Diversification Does Not Lower Risk

"You want to reduce your portfolio risk. Diversify, diversify, diversify..." I remember hearing some stock broker ranting on TV a decade ago, as the bear market hit US in 98 along with the collapse of Long Term Capital Investments. The audience at the studio watched her intently, the pain of recent losses still apparent on their faces. They all wanted desperately a way out of the hole, and turned to this supposedly professional for advice. She kept going with the metaphors of eggs and baskets, how risk is bad... Just exactly how and why, she did not bother mentioning.

The concept never made sense to me even before any exposure to the financial markets. You buy a stock, then you buy some more because you hope they will move against each other, does that not simply lead to low potential returns, if any, and high commission costs?
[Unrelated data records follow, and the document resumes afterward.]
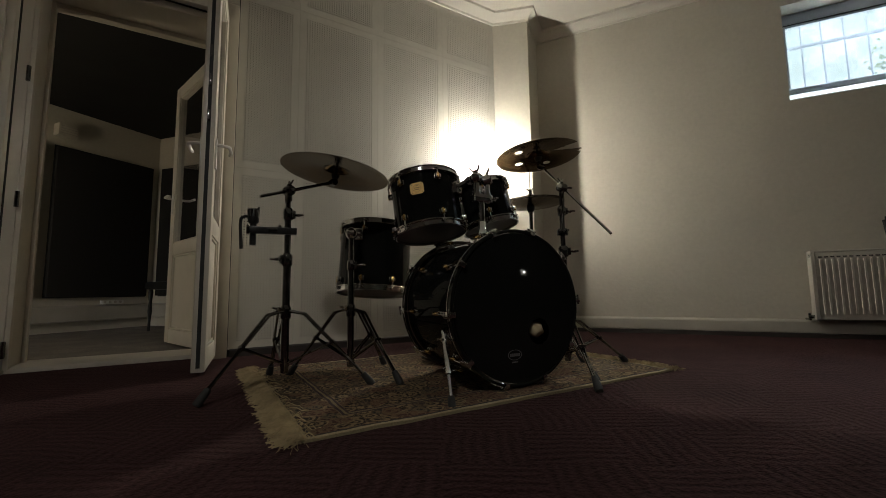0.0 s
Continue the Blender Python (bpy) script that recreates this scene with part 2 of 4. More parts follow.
def rug_material():
    """Persian pattern: cream selvedge, dark guard lines, a floral border and a scrolling field."""
    m, t, b = nodes_of("persian_pile", 0.95)
    b.inputs["Specular IOR Level"].default_value = 0.15
    g = t.nodes.new("ShaderNodeNewGeometry")
    sp = t.nodes.new("ShaderNodeSeparateXYZ")
    t.links.new(g.outputs["Position"], sp.inputs[0])
    cx, cy, hx, hy = (RUG[0] + RUG[2]) / 2, (RUG[1] + RUG[3]) / 2, (RUG[2] - RUG[0]) / 2, (RUG[3] - RUG[1]) / 2
    dx = math_node(t, "SUBTRACT", hx, math_node(t, "ABSOLUTE", math_node(t, "SUBTRACT", sp.outputs[0], cx)))
    dy = math_node(t, "SUBTRACT", hy, math_node(t, "ABSOLUTE", math_node(t, "SUBTRACT", sp.outputs[1], cy)))
    edge = math_node(t, "MINIMUM", dx, dy)
    warp = t.nodes.new("ShaderNodeTexNoise")
    warp.inputs["Scale"].default_value, warp.inputs["Detail"].default_value = 13, 3
    t.links.new(g.outputs["Position"], warp.inputs["Vector"])
    add = t.nodes.new("ShaderNodeVectorMath")
    add.operation = "MULTIPLY_ADD"
    t.links.new(warp.outputs["Color"], add.inputs[0])
    add.inputs[1].default_value = (0.05, 0.05, 0.0)
    t.links.new(g.outputs["Position"], add.inputs[2])
    vo = t.nodes.new("ShaderNodeTexVoronoi")
    vo.inputs["Scale"].default_value, vo.inputs["Randomness"].default_value = 19, 0.8
    t.links.new(add.outputs[0], vo.inputs["Vector"])
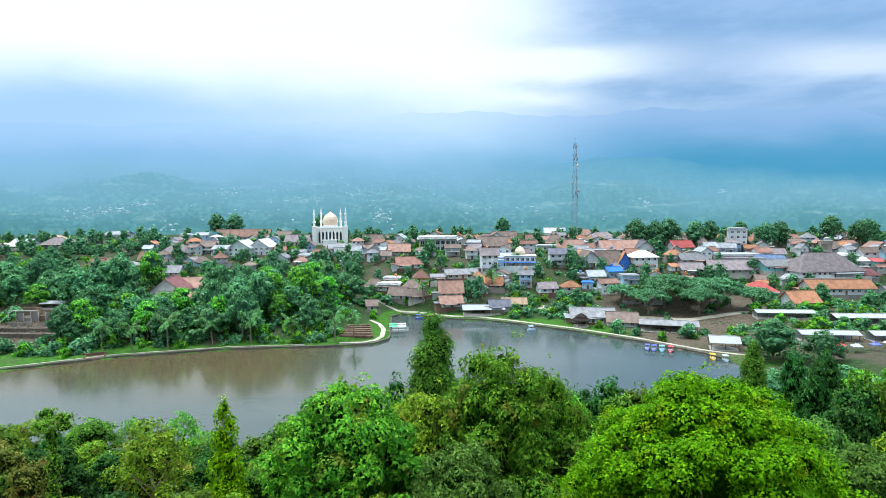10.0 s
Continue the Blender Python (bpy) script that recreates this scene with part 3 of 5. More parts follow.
def palm_kind(name, label, height, fronds, length, leaflets, seed, material, trunk=0.2, arch=0.9, lift=(10, 70)):
    """A palm: ringed stem and arching feather fronds of single leaflets."""
    r = random.Random(seed)
    ob = empty(name, label, "palm")
    bm = bmesh.new()
    lean = (r.uniform(-0.5, 0.5), r.uniform(-0.5, 0.5))
    steps = 9
    tube(bm, [(lean[0] * (k / steps) ** 2, lean[1] * (k / steps) ** 2, -0.5 + (height + 0.5) * k / steps) for k in range(steps + 1)],
         [trunk * (1.25 - 0.45 * k / steps + (0.08 if k % 2 else 0)) for k in range(steps + 1)], 8)
    part("trunk", bm, BARK, ob)
    for f in range(fronds):
        a, up = 2.399 * f + r.uniform(-0.2, 0.2), radians(lift[0] + (lift[1] - lift[0]) * ((f * 0.7549) % 1))
        reach = length * r.uniform(0.8, 1.1)
        spine, verts, quads = [], [], []
        p, v = np.array([lean[0], lean[1], height]), np.array([math.cos(a) * math.cos(up), math.sin(a) * math.cos(up), math.sin(up)])
        for k in range(13):
            spine.append(p.copy())
            v = v + np.array([0, 0, -arch * (k + 2) / 90])
            v /= np.linalg.norm(v)
            p = p + v * reach / 12
        spine = np.array(spine)
        across = np.array([-math.sin(a), math.cos(a), 0])
        for k in range(leaflets):
            u = 0.12 + 0.88 * k / leaflets
            i = min(int(u * 12), 11)
            at = spine[i] + (spine[i + 1] - spine[i]) * (u * 12 - i)
            along = (spine[i + 1] - spine[i]) / np.linalg.norm(spine[i + 1] - spine[i])
            wide = reach * 0.22 * math.sin(math.pi * min(0.12 + u * 0.86, 1.0)) ** 0.6
            for s in (-1, 1):
                tip = at + (across * s * 0.85 + along * 0.55 + np.array([0, 0, -0.85 + r.uniform(-0.7, 0.5)])) * wide
                w = along * reach * 0.46 / leaflets
                b = len(verts)
                verts += [at - w, at + w, tip + w * 0.3, tip - w * 0.3]
                quads.append((b, b + 1, b + 2, b + 3))
        for k in range(12):
            b, w = len(verts), across * 0.012 * length
            verts += [spine[k] - w, spine[k] + w, spine[k + 1] + w * 0.8, spine[k + 1] - w * 0.8]
            quads.append((b, b + 1, b + 2, b + 3))
        part("frond", quads_mesh("frond", verts, quads, material), None, ob)
    return ob


big_palm = palm_kind("feather_palm", "large palm with long grey-green feather fronds", 3.0, 20, 8.0, 54, 5, LEAF_PALM, 0.35, 1.0, (12, 84))
dark_palm = palm_kind("wild_palm", "dark blue-green wild palm with drooping feather fronds", 3.0, 17, 5.6, 26, 15, LEAF_PALM_DARK, 0.3, 1.25, (5, 78))
coco_palm = palm_kind("coconut_palm", "slender coconut palm on the lake's bank", 7.6, 18, 3.9, 16, 6, LEAF_COCO, 0.17, 1.0, (-30, 70))

# the wood on the near hill: trees that stand out
giant = tree_kind("big_tree", "tall bright green tree with a wide domed crown and pale trunk", dome_lobes(10.3, 7.5, 22.3, 190, 3, 0.92, 0.62, (0.10, 0.18)), 6600, 0.18, LEAF_BRIGHT, 3, 14, 0.34, BARK_PALE,
                  limbs=7, spread=6, per=15, spray=0.55, fill=0.62, bare=(0,))
stand(giant, 13.8, 101.5, 1.0, 1.0, 30, base=16.8)
cone_tree = tree_kind("conical_tree", "dense dark green tree with a tapering crown", [(0, 0, 3 + 1.35 * k, 3.1 * math.sqrt(1 - k / 12.3), 1.9) for k in range(12)]
                      + [(2.1 * math.sqrt(1 - k / 15) * math.cos(2.4 * k), 2.1 * math.sqrt(1 - k / 15) * math.sin(2.4 * k), 3.5 + k * 1.0, 1.15, 1.2) for k in range(14)], 3600, 0.185, LEAF_MID, 4, 14, 0.3, droop=0.5, fill=0.84)
stand(cone_tree, -8.6, 134.5, 1.45, 0.92, 0, base=10.9)
stand(cone_tree, 41, 151, 0.9, 1.0, 70, base=12)
for x, y, size, tall, kind in ((61, 144, 0.95, 1.42, 0), (43, 95, 0.9, 1.1, 1),
                               (28, 104, 1.05, 1.05, 1), (30, 116, 1.0, 1.1, 1), (37, 108, 0.9, 1.1, 1), (22, 86, 0.65, 0.9, 0), (50, 120, 0.95, 1.1, 1)):
    stand(grand[kind], x, y, size, tall, group="tall trees of the wood")


def raise_to(kind, native, x, y, size, top, group):
    """Stands a tree so that its crown ends at a height over the lake."""
    stand(kind, x, y, size, (top - float(ground_height(x, y))) / (native * size), group=group)


for x, y, size, top, kind in ((-15.5, 109, 1.25, 37.3, 0), (-1.5, 119, 1.25, 38.2, 0), (4.2, 122, 0.85, 35.0, 0), (-5.2, 106, 0.98, 32.4, 1), (-9.0, 117, 1.0, 33.6, 2), (-12.5, 101, 0.7, 30.0, 2),
                              (-22, 121, 0.7, 27.5, 0)):
    raise_to(grand[kind], 17.8, x, y, size, top, "tall trees of the wood")
for x, y, size, top, kind in ((-7.5, 97.5, 1.0, 28.8, 1), (-15.5, 94, 1.15, 28.6, 0), (-21, 99, 1.1, 29.5, 3), (-12, 90, 0.9, 26.5, 2), (-19, 87, 1.0, 27.0, 1)):
    raise_to(vine_heaps[kind], 12.3, x, y, size, top, "vine-smothered trees")
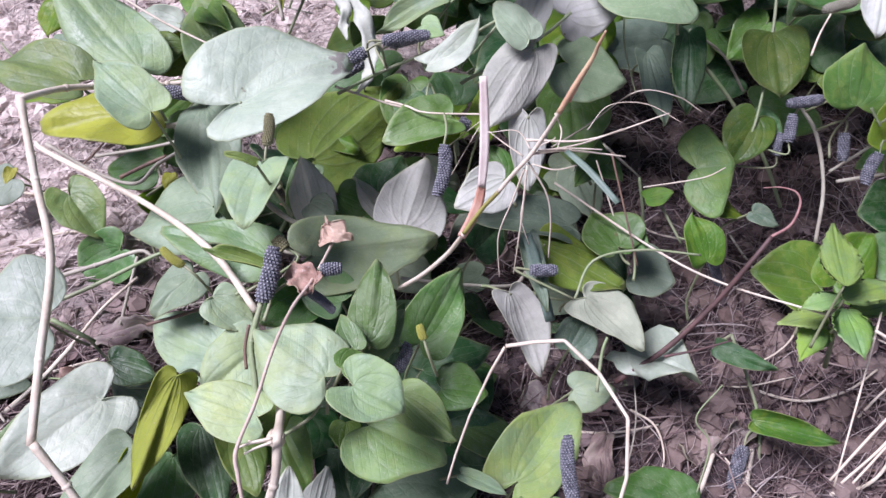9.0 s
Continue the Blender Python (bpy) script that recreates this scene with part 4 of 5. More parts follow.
leaf(VINES["left"], "g", (-0.0704, 0.2175, -0.0150), (-0.0694, 0.1950, -0.0195), 0.0188, (0.1244, -0.1903, 0.9738), lobe=.5)
leaf(VINES["left"], "o", (-0.1863, 0.2114, -0.0574), (-0.1682, 0.2050, -0.0577), 0.0303, (-0.0628, -0.2254, 0.9722), lobe=.5)
leaf(VINES["left"], "g", (-0.2668, 0.3019, -0.0518), (-0.2390, 0.2955, -0.0521), 0.0396, (-0.0323, -0.1876, 0.9817), lobe=.6)
leaf(VINES["left"], "p", (-0.2066, 0.2597, -0.0164), (-0.2240, 0.2291, -0.0267), 0.0175, (0.2458, -0.4330, 0.8672), lobe=.3, cup=.5)
leaf(VINES["left"], "k", (-0.2286, 0.2201, -0.0780), (-0.2270, 0.2062, -0.0838), 0.0218, (-0.2333, -0.3960, 0.8881), lobe=.4)
leaf(VINES["left"], "k", (-0.0395, 0.1941, -0.0335), (-0.0727, 0.1547, -0.0372), 0.0119, (0.2846, -0.3226, 0.9027), lobe=.3)
spike(VINES["left"], "olive", (-0.0659, 0.3174, 0.1396), (-0.0653, 0.3283, 0.1523), 0.0070)
spike(VINES["left"], "yellow", (-0.1015, 0.2708, 0.0987), (-0.1128, 0.2760, 0.1054), 0.0054)
spike(VINES["left"], "dark", (-0.1152, 0.3781, 0.1329), (-0.1359, 0.3784, 0.1343), 0.0095)
spike(VINES["left"], "pale", (-0.1464, 0.3702, 0.1252), (-0.1395, 0.3620, 0.1152), 0.0082)
spike(VINES["left"], "dark", (-0.2580, 0.4531, 0.1112), (-0.2485, 0.4485, 0.1059), 0.0096)
spike(VINES["left"], "dark", (-0.3049, 0.4898, 0.0886), (-0.2961, 0.4792, 0.0757), 0.0097)
leaf(VINES["centre"], "p", (-0.0888, 0.2595, 0.0490), (-0.1267, 0.2746, 0.0526), 0.0364, (-0.0889, -0.4369, 0.8951), lobe=.8)
leaf(VINES["centre"], "p", (-0.0628, 0.2465, 0.0698), (-0.0871, 0.2244, 0.0569), 0.0332, (0.0171, -0.5184, 0.8550), lobe=.6)
leaf(VINES["centre"], "p", (-0.0877, 0.2631, 0.0855), (-0.0650, 0.2537, 0.0739), 0.0208, (0.2227, -0.4961, 0.8392), lobe=.3)
leaf(VINES["centre"], "p", (-0.0559, 0.2032, 0.0714), (-0.0899, 0.2125, 0.0751), 0.0269, (-0.0949, -0.3328, 0.9382), lobe=.6, yel=.18)
leaf(VINES["centre"], "p", (-0.0260, 0.2130, 0.0885), (-0.0603, 0.2340, 0.0957), 0.0415, (0.0095, -0.3924, 0.9197), lobe=.6, cup=-.15, blis=1.4)
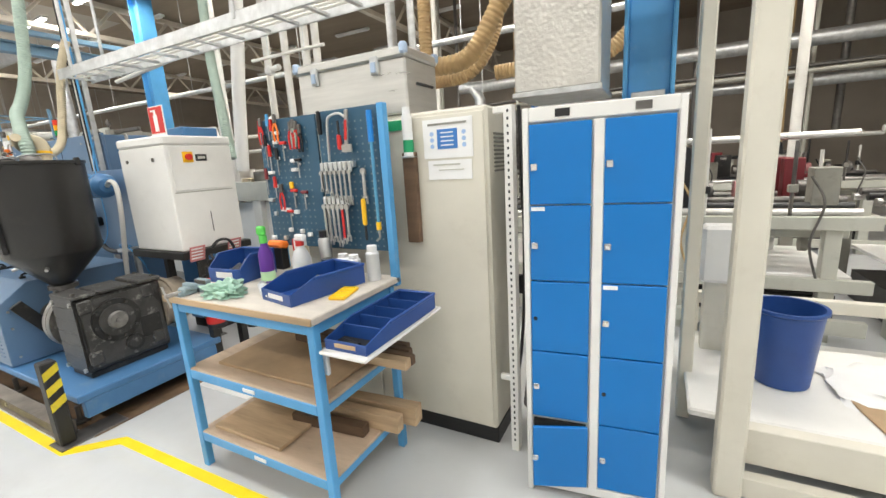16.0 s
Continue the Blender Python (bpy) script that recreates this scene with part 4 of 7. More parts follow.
for i, (x, z, ln, gm) in enumerate(((6.49, 1.8, 0.1, RED), (6.52, 1.72, 0.13, BLACK), (6.56, 1.83, 0.09, BLUEL), (6.585, 1.8, 0.1, RED), (6.545, 1.66, 0.1, RED), (6.6, 1.64, 0.1, BLACK), (6.49, 1.53, 0.1, REDD), (6.555, 1.48, 0.07, RED))):
    e = thing("screwdriver", (x, 2.145, z), "screwdriver with a %s handle hung on the board" % {RED.name: "red", BLACK.name: "black", BLUEL.name: "blue", REDD.name: "dark red"}[gm.name], "screwdriver", "screwdrivers", local=True)
    part("grip", C(((0, 0, -0.01), (0, 0, 0.055), 0.012, 0.009), seg=10), gm, e, smooth=True)
    part("blade", C(((0, 0, -ln), (0, 0, -0.01), 0.0035), seg=6), STEEL, e)
    part("clip", B((-0.012, 0.012, 0.002, 0.016, -0.012, 0.008)), PAPER if i % 2 else GALV, e)
for i, (x, z, gm) in enumerate(((6.735, 1.8, RED), (6.755, 1.81, GREENP), (6.775, 1.8, RED), (6.80, 1.78, BLACK), (6.5, 1.84, RED), (6.62, 1.85, ORANGE), (6.6, 1.46, RED))):
    e = thing("pliers", (x, 2.14, z), "pliers with %s grips hung on the board" % {RED.name: "red", GREENP.name: "green", BLACK.name: "black", ORANGE.name: "orange"}[gm.name], "pliers", "pliers", rz=0, local=True)
    part("head", B((-0.012, 0.012, -0.006, 0.012, -0.02, 0.03), bev=0.005), STEELD, e)
    for s in (-1, 1):
        part("grip", TUBE([(s * 0.004, 0, -0.02), (s * 0.016, 0, -0.06), (s * 0.012, 0, -0.12)], r=0.006, seg=6), gm, e)
for x, z in ((6.6, 1.73), (6.61, 1.78), (6.72, 1.62), (6.53, 1.56), (6.5, 1.4), (6.72, 1.57)):
    solo("tool_clip", B((x - 0.02, x + 0.02, 2.14, 2.165, z - 0.012, z + 0.008)), PAPER if z > 1.5 else GALV, "small white and steel clip on the tool board", "clip", "tool clips")
rnd = random.Random(31)
for k in range(9):
    x, z = 6.5 + 0.07 * (k % 5) + rnd.uniform(-0.02, 0.02), 1.2 + 0.15 * (k // 5) + rnd.uniform(-0.04, 0.04)
    solo("tool_clip", B((x - rnd.uniform(0.012, 0.03), x + 0.014, 2.142, 2.161, z - 0.014, z + 0.01)), (PAPER, GALV, PAPER, WHITEP)[k % 4], "small white and steel clip on the tool board", "clip", "tool clips")
for k, (x, z, gm) in enumerate(((6.66, 1.72, RED), (6.7, 1.45, RED), (6.76, 1.62, BLACK), (6.65, 1.33, RED), (6.78, 1.44, REDD))):
    e = thing("hex_driver", (x, 2.145, z), "T-handled hex driver hung on the board", "hex driver", "hex drivers", local=True)
    part("grip", C(((-0.022, 0, 0), (0.022, 0, 0), 0.009), seg=10), gm, e, smooth=True)
    part("blade", C(((0, 0, -0.1), (0, 0, 0), 0.004), seg=6), STEEL, e)
    part("clip", B((-0.01, 0.01, 0.002, 0.016, -0.03, -0.015)), PAPER, e)
solo("yellow_square", B((6.665, 6.69, 2.145, 2.162, 1.46, 1.5)), YSIGN, "yellow plastic set square on the board", "hand tool")
solo("wooden_batten", B((7.385, 7.46, 2.25, 2.285, 1.15, 1.62)), WOODD, "dark wooden batten fixed to the cabinet", "batten")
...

With the advent of Exchange Traded Funds and the explosion of hedge funds throughout the world, correlations between stocks, bonds and commodities have become much higher than the days of Markowitz (founder of modern portfolio theory). An educated guess points to speed of information between newly developed funds making similar price impacting transactions concurrently.

ING, a fund management business based in Australia, likes their investment advisors boast "safety" of their holdings due to diversification. Look up ING fund unit prices, every single one has declined since the sell off of last July; some have taken draw downs up to 70%. So much for the magic of "diversification" huh? The only logical conclusion pushes that some of these losses would probably have been lessened if they did NOT "diversify" and kill the performance with transaction costs.

Does it even matter why or how this phenomenon has occurred? It simply happens, and knowing it alone could help you become a more informed investor or trader.